For the copy, please give all of the data again exactly and leave the pictures out.
-- begin --
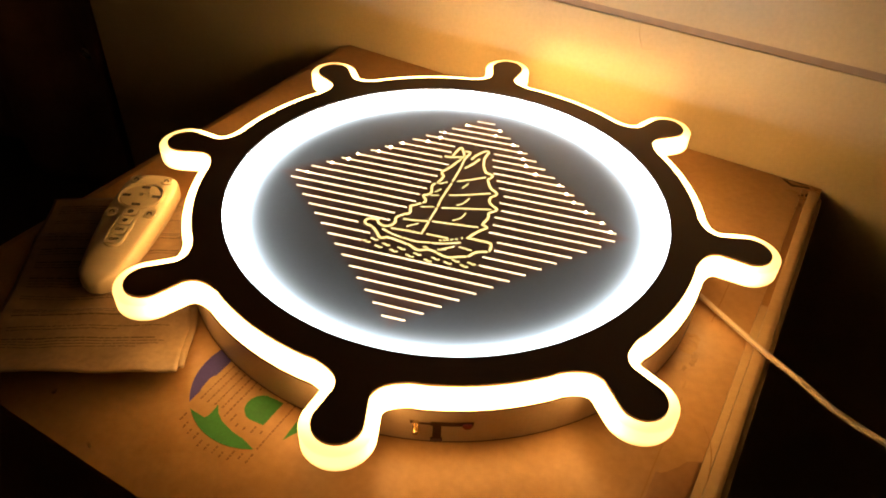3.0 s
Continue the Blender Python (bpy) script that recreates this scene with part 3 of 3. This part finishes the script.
def remote_shell():
    rings = []
    n = 36
    ys = [-RL + 2 * RL * (0.5 - 0.5 * math.cos(math.pi * i / 40)) for i in range(41)]
    for y in ys:
        w, end = remote_half(y), min(1.0, max(0.0, (RL - abs(y)) / 0.008))
        k = (1 - (1 - end) ** 2) ** 0.5
        h = remote_top(y)
        ring = []
        for i in range(n):
            a = 2 * math.pi * i / n
            c, s = math.cos(a), math.sin(a)
            x = w * (0.4 + 0.6 * k) * math.copysign(abs(c) ** 0.42, c)
            z = h / 2 + (h / 2) * (0.35 + 0.65 * k) * math.copysign(abs(s) ** 0.36, s)
            ring.append((x * (1.0 if s > -0.3 else 0.94), y, z))
        rings.append(ring)
    return loops(rings, True, (True, True))


shell = part("shell", remote_shell(), SHELL, remote, "rounded ivory plastic shell", True)


def button(name, outline, y, rise, material, parent, label=""):
    z = remote_top(y)
    return part(name, prism(outline, z - 0.002, z + rise, 0.0005), material, parent, label)


def hoop(name, outer_line, inner_line, y, rise, material, parent):
    z = remote_top(y)
    mid = [((a + c) / 2, (b + d) / 2) for (a, b), (c, d) in zip(outer_line, inner_line)]
    part(name, loops([at(outer_line, z - 0.001), at(mid, z + rise), at(inner_line, z - 0.001)]), material, parent, smooth=True)


pad_y = 0.0305
hoop("pad_ring", circle(0, pad_y, 0.0182, 0.0172, 48), circle(0, pad_y, 0.0165, 0.0155, 48), pad_y, 0.0019, SHELL, remote)
pad = button("direction_pad", circle(0, pad_y, 0.0157, 0.0147, 48), pad_y, 0.0009, KEY, remote, "round direction pad")
hoop("centre_ring", circle(0, pad_y, 0.0076, n=32), circle(0, pad_y, 0.0063, n=32), pad_y, 0.0020, SHELL, pad)
button("centre_key", circle(0, pad_y, 0.0062, n=24), pad_y, 0.0012, KEY, pad)
for dx, dy, w, h in ((0, 0.0112, 0.0034, 0.0017), (0, -0.0112, 0.0034, 0.0017), (0.0118, 0, 0.0034, 0.0017), (-0.0118, 0, 0.0034, 0.0017)):
    button("dark_tab", [(dx - w, pad_y + dy - h), (dx + w, pad_y + dy - h), (dx + w, pad_y + dy + h), (dx - w, pad_y + dy + h)], pad_y, 0.0012, INK, pad, "dark printed tab")
for k in range(3):
    button("printed_mark", band([(-0.0028 + 0.0008 * k, pad_y + 0.0020 - 0.0013 * k), (0, pad_y + 0.0030 - 0.0013 * k), (0.0028 - 0.0008 * k, pad_y + 0.0020 - 0.0013 * k)], 0.0009), pad_y, 0.0014, INK, pad)
for x, y in ((-0.0125, 0.0530), (0.0125, 0.0530), (-0.0145, 0.0085), (0.0145, 0.0085)):
    key = button("round_key", circle(x, y, 0.0040, n=24), y, 0.0008, KEY, remote)
    hoop("key_ring", circle(x, y, 0.0050, n=24), circle(x, y, 0.0040, n=24), y, 0.0016, SHELL, key)
    button("printed_mark", band(spline([(x - 0.0016, y - 0.0008), (x - 0.0008, y + 0.0013), (x + 0.0010, y + 0.0012), (x + 0.0016, y - 0.0008)], 4), 0.0011), y, 0.0015, INK, key)


def pill(x, y0, y1, w, n=8):
    return [(x + w * math.cos(a), y1 + w * math.sin(a)) for a in [math.pi * i / n for i in range(n + 1)]] + [(x + w * math.cos(a), y0 + w * math.sin(a)) for a in [math.pi + math.pi * i / n for i in range(n + 1)]]


hoop("key_frame", pill(0, -0.0235, 0.0088, 0.0078), pill(0, -0.0235, 0.0088, 0.0061), 0, 0.0016, SHELL, remote)
for k, y in enumerate((0.0092, -0.0018, -0.0130, -0.0242)):
    key = button("square_key", [(-0.0040, y - 0.0046), (0.0040, y - 0.0046), (0.0052, y - 0.0036), (0.0055, y), (0.0052, y + 0.0036), (0.0040, y + 0.0046), (-0.0040, y + 0.0046), (-0.0052, y + 0.0036), (-0.0055, y), (-0.0052, y - 0.0036)], y, 0.0016, KEY, remote)
    z = remote_top(y) + 0.00175
    if k < 2:
        button("printed_mark", circle(0, y, 0.0026 - 0.0003 * k, n=18), y, 0.0019, INK, key)
    else:
        words = bpy.data.curves.new("lettering", "FONT")
        words.body, words.size, words.align_x, words.align_y = ("ON", "OFF")[k - 2], 0.0040, "CENTER", "CENTER"
        words.extrude, words.offset = 0.00012, 0.00014
        words.materials.append(INK)
        ob = new("lettering", words)
        ob.parent, ob.location = key, (0, y, z)

# ---- the dark corner past the end of the wall ----
drape = thing("hanging_cloth", PLACE @ pose(0, 0, GROUND), "dark brown cloth hanging in folds beside the wall", "cloth")


def folds(u, z):
    return 0.29 + 0.03 * math.sin(u * 19 + 2.0 * z) + 0.03 * noise.noise((u * 7, z * 5, 2.0)) + 0.05 * z


def drape_mesh():
    nu, nz = 70, 40
    bm = bmesh.new()
    skins = []
    for back in (0.0, 0.012):
        skins.append([[bm.verts.new((u, folds(u, z) + back, z)) for u in [-1.66 + 0.85 * i / nu for i in range(nu + 1)]] for z in [1.25 * j / nz for j in range(nz + 1)]])
    for g in skins:
        for j in range(nz):
            for i in range(nu):
                bm.faces.new((g[j][i], g[j][i + 1], g[j + 1][i + 1], g[j + 1][i]))
    rim = [(0, i) for i in range(nu)] + [(j, nu) for j in range(nz)] + [(nz, i) for i in range(nu, 0, -1)] + [(j, 0) for j in range(nz, 0, -1)]
    for (ja, ia), (jb, ib) in zip(rim, rim[1:] + rim[:1]):
        bm.faces.new((skins[0][ja][ia], skins[0][jb][ib], skins[1][jb][ib], skins[1][ja][ia]))
    return bm


part("cloth", drape_mesh(), CLOTH, drape, smooth=True)
buckle_v = folds(-0.910, 0.290)
part("buckle", loops([[(-0.910 + r0 * math.cos(a), buckle_v - d, 0.290 + 0.7 * r0 * math.sin(a)) for a in [2 * math.pi * i / 14 for i in range(14)]] for r0, d in ((0.016, -0.004), (0.016, 0.006), (0.011, 0.009), (0.009, 0.004))], True, (True, True)), plain("worn_steel", (0.6, 0.58, 0.52), 0.2, 1.0), drape, "small shiny metal buckle")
-- end --
■ **EXERCISE ANSWER**:
3.0 s
Continue the Blender Python (bpy) script that recreates this scene with part 3 of 3. This part finishes the script.
def remote_shell():
    rings = []
    n = 36
    ys = [-RL + 2 * RL * (0.5 - 0.5 * math.cos(math.pi * i / 40)) for i in range(41)]
    for y in ys:
        w, end = remote_half(y), min(1.0, max(0.0, (RL - abs(y)) / 0.008))
        k = (1 - (1 - end) ** 2) ** 0.5
        h = remote_top(y)
        ring = []
        for i in range(n):
            a = 2 * math.pi * i / n
            c, s = math.cos(a), math.sin(a)
            x = w * (0.4 + 0.6 * k) * math.copysign(abs(c) ** 0.42, c)
            z = h / 2 + (h / 2) * (0.35 + 0.65 * k) * math.copysign(abs(s) ** 0.36, s)
            ring.append((x * (1.0 if s > -0.3 else 0.94), y, z))
        rings.append(ring)
    return loops(rings, True, (True, True))


shell = part("shell", remote_shell(), SHELL, remote, "rounded ivory plastic shell", True)


def button(name, outline, y, rise, material, parent, label=""):
    z = remote_top(y)
    return part(name, prism(outline, z - 0.002, z + rise, 0.0005), material, parent, label)


def hoop(name, outer_line, inner_line, y, rise, material, parent):
    z = remote_top(y)
    mid = [((a + c) / 2, (b + d) / 2) for (a, b), (c, d) in zip(outer_line, inner_line)]
    part(name, loops([at(outer_line, z - 0.001), at(mid, z + rise), at(inner_line, z - 0.001)]), material, parent, smooth=True)


pad_y = 0.0305
hoop("pad_ring", circle(0, pad_y, 0.0182, 0.0172, 48), circle(0, pad_y, 0.0165, 0.0155, 48), pad_y, 0.0019, SHELL, remote)
pad = button("direction_pad", circle(0, pad_y, 0.0157, 0.0147, 48), pad_y, 0.0009, KEY, remote, "round direction pad")
hoop("centre_ring", circle(0, pad_y, 0.0076, n=32), circle(0, pad_y, 0.0063, n=32), pad_y, 0.0020, SHELL, pad)
button("centre_key", circle(0, pad_y, 0.0062, n=24), pad_y, 0.0012, KEY, pad)
for dx, dy, w, h in ((0, 0.0112, 0.0034, 0.0017), (0, -0.0112, 0.0034, 0.0017), (0.0118, 0, 0.0034, 0.0017), (-0.0118, 0, 0.0034, 0.0017)):
    button("dark_tab", [(dx - w, pad_y + dy - h), (dx + w, pad_y + dy - h), (dx + w, pad_y + dy + h), (dx - w, pad_y + dy + h)], pad_y, 0.0012, INK, pad, "dark printed tab")
for k in range(3):
    button("printed_mark", band([(-0.0028 + 0.0008 * k, pad_y + 0.0020 - 0.0013 * k), (0, pad_y + 0.0030 - 0.0013 * k), (0.0028 - 0.0008 * k, pad_y + 0.0020 - 0.0013 * k)], 0.0009), pad_y, 0.0014, INK, pad)
for x, y in ((-0.0125, 0.0530), (0.0125, 0.0530), (-0.0145, 0.0085), (0.0145, 0.0085)):
    key = button("round_key", circle(x, y, 0.0040, n=24), y, 0.0008, KEY, remote)
    hoop("key_ring", circle(x, y, 0.0050, n=24), circle(x, y, 0.0040, n=24), y, 0.0016, SHELL, key)
    button("printed_mark", band(spline([(x - 0.0016, y - 0.0008), (x - 0.0008, y + 0.0013), (x + 0.0010, y + 0.0012), (x + 0.0016, y - 0.0008)], 4), 0.0011), y, 0.0015, INK, key)


def pill(x, y0, y1, w, n=8):
    return [(x + w * math.cos(a), y1 + w * math.sin(a)) for a in [math.pi * i / n for i in range(n + 1)]] + [(x + w * math.cos(a), y0 + w * math.sin(a)) for a in [math.pi + math.pi * i / n for i in range(n + 1)]]


hoop("key_frame", pill(0, -0.0235, 0.0088, 0.0078), pill(0, -0.0235, 0.0088, 0.0061), 0, 0.0016, SHELL, remote)
for k, y in enumerate((0.0092, -0.0018, -0.0130, -0.0242)):
    key = button("square_key", [(-0.0040, y - 0.0046), (0.0040, y - 0.0046), (0.0052, y - 0.0036), (0.0055, y), (0.0052, y + 0.0036), (0.0040, y + 0.0046), (-0.0040, y + 0.0046), (-0.0052, y + 0.0036), (-0.0055, y), (-0.0052, y - 0.0036)], y, 0.0016, KEY, remote)
    z = remote_top(y) + 0.00175
    if k < 2:
        button("printed_mark", circle(0, y, 0.0026 - 0.0003 * k, n=18), y, 0.0019, INK, key)
    else:
        words = bpy.data.curves.new("lettering", "FONT")
        words.body, words.size, words.align_x, words.align_y = ("ON", "OFF")[k - 2], 0.0040, "CENTER", "CENTER"
        words.extrude, words.offset = 0.00012, 0.00014
        words.materials.append(INK)
        ob = new("lettering", words)
        ob.parent, ob.location = key, (0, y, z)

# ---- the dark corner past the end of the wall ----
drape = thing("hanging_cloth", PLACE @ pose(0, 0, GROUND), "dark brown cloth hanging in folds beside the wall", "cloth")


def folds(u, z):
    return 0.29 + 0.03 * math.sin(u * 19 + 2.0 * z) + 0.03 * noise.noise((u * 7, z * 5, 2.0)) + 0.05 * z


def drape_mesh():
    nu, nz = 70, 40
    bm = bmesh.new()
    skins = []
    for back in (0.0, 0.012):
        skins.append([[bm.verts.new((u, folds(u, z) + back, z)) for u in [-1.66 + 0.85 * i / nu for i in range(nu + 1)]] for z in [1.25 * j / nz for j in range(nz + 1)]])
    for g in skins:
        for j in range(nz):
            for i in range(nu):
                bm.faces.new((g[j][i], g[j][i + 1], g[j + 1][i + 1], g[j + 1][i]))
    rim = [(0, i) for i in range(nu)] + [(j, nu) for j in range(nz)] + [(nz, i) for i in range(nu, 0, -1)] + [(j, 0) for j in range(nz, 0, -1)]
    for (ja, ia), (jb, ib) in zip(rim, rim[1:] + rim[:1]):
        bm.faces.new((skins[0][ja][ia], skins[0][jb][ib], skins[1][jb][ib], skins[1][ja][ia]))
    return bm


part("cloth", drape_mesh(), CLOTH, drape, smooth=True)
buckle_v = folds(-0.910, 0.290)
part("buckle", loops([[(-0.910 + r0 * math.cos(a), buckle_v - d, 0.290 + 0.7 * r0 * math.sin(a)) for a in [2 * math.pi * i / 14 for i in range(14)]] for r0, d in ((0.016, -0.004), (0.016, 0.006), (0.011, 0.009), (0.009, 0.004))], True, (True, True)), plain("worn_steel", (0.6, 0.58, 0.52), 0.2, 1.0), drape, "small shiny metal buckle")